* TASK
Quote each line of the material verbatim, without the pictures.

START

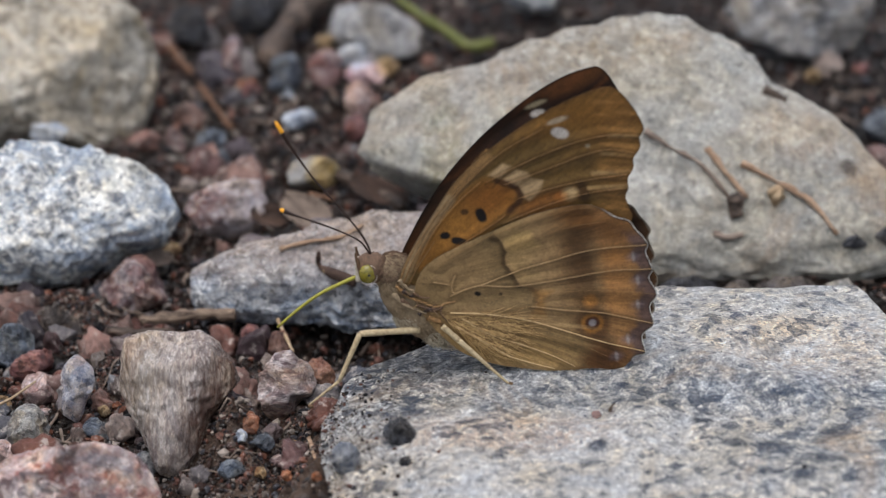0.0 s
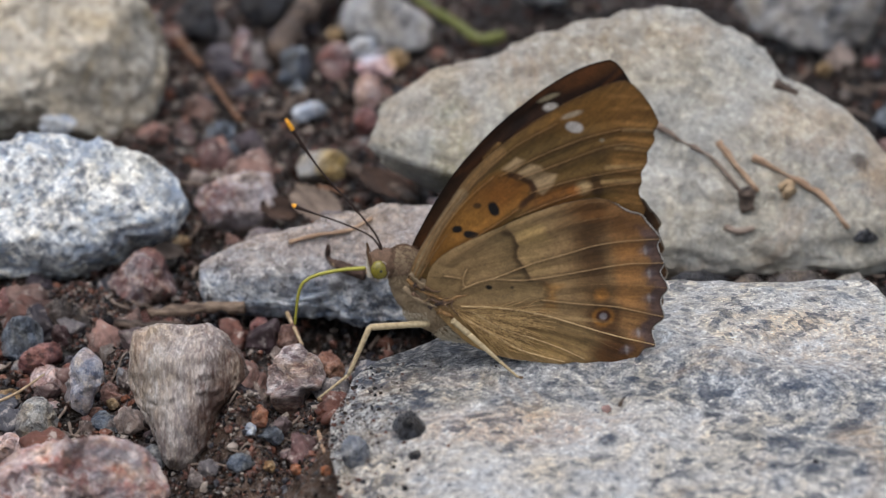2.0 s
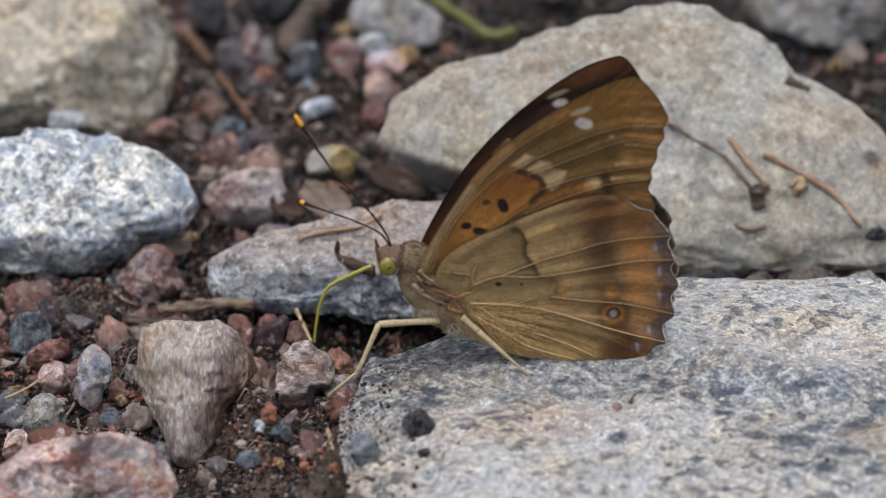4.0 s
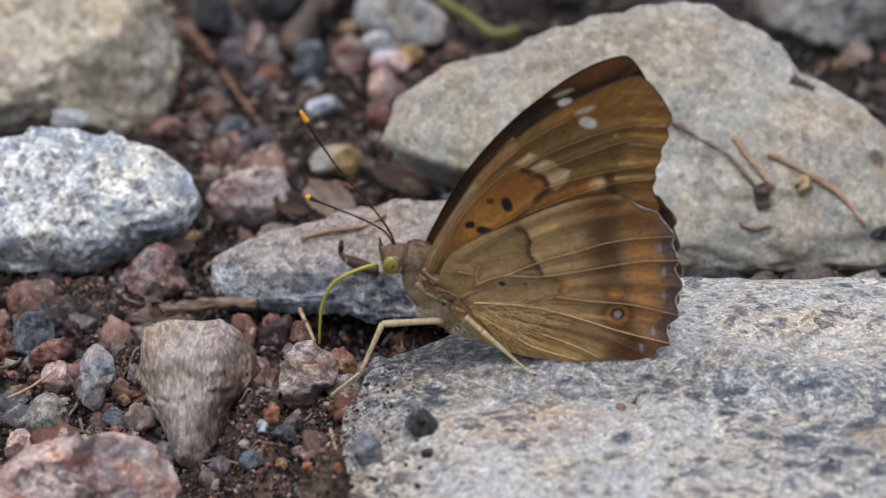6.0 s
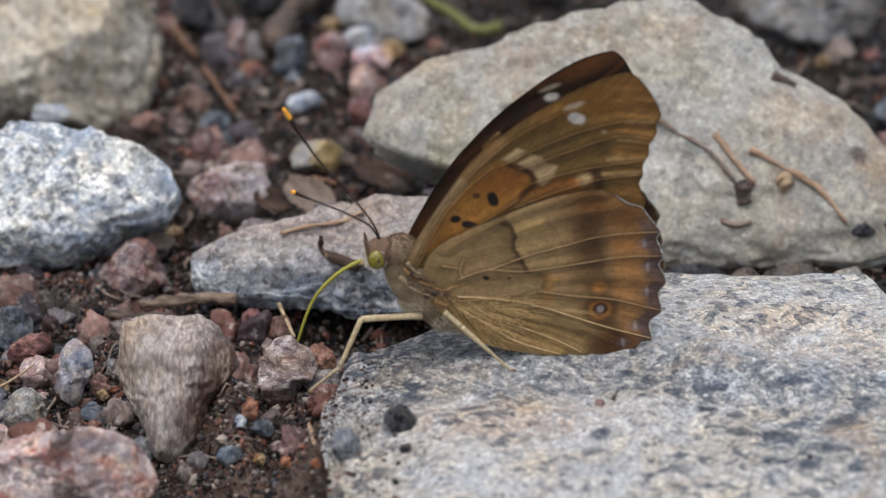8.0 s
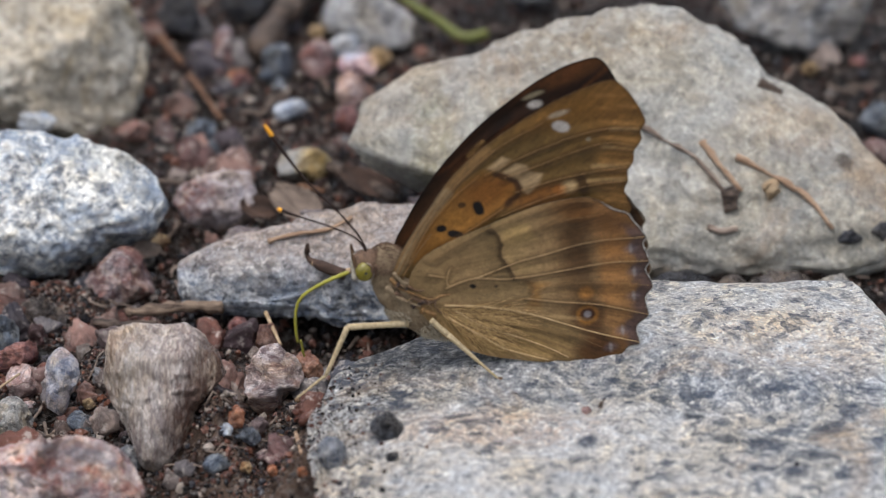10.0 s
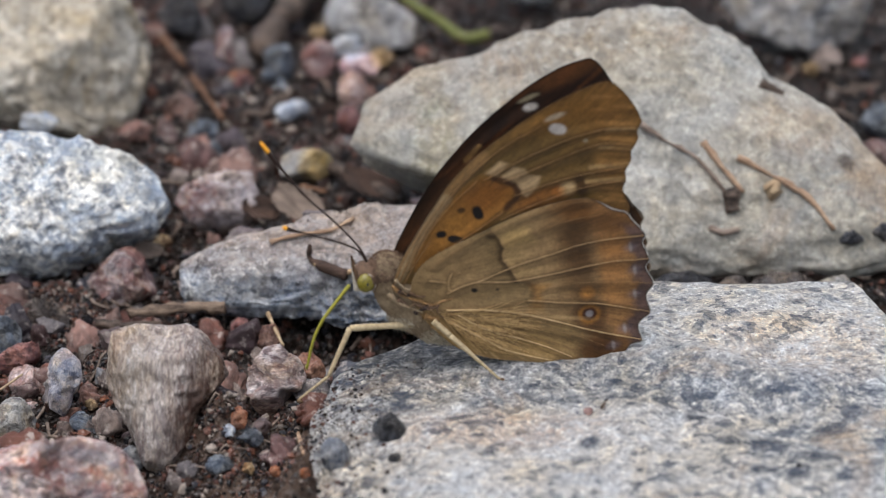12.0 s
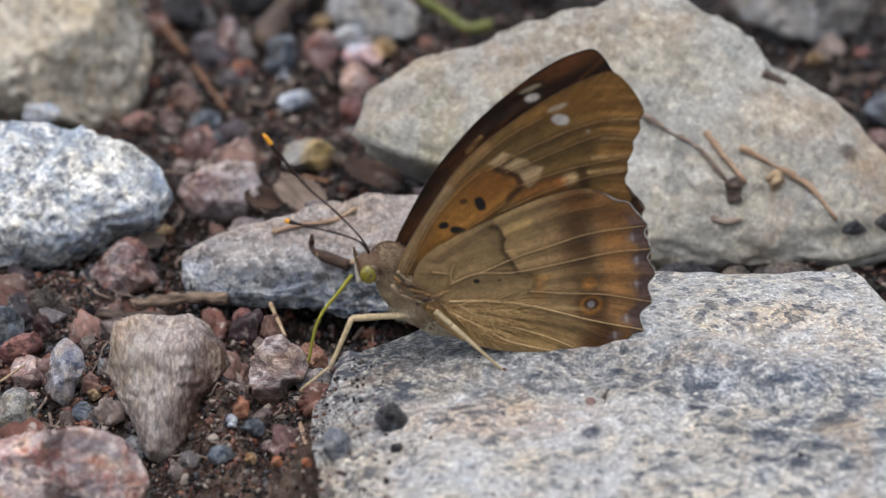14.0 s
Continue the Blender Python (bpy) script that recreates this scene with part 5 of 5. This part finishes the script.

END

* FINISHED ANSWER
0.0 s
2.0 s
4.0 s
6.0 s
8.0 s
10.0 s
12.0 s
14.0 s
Continue the Blender Python (bpy) script that recreates this scene with part 5 of 5. This part finishes the script.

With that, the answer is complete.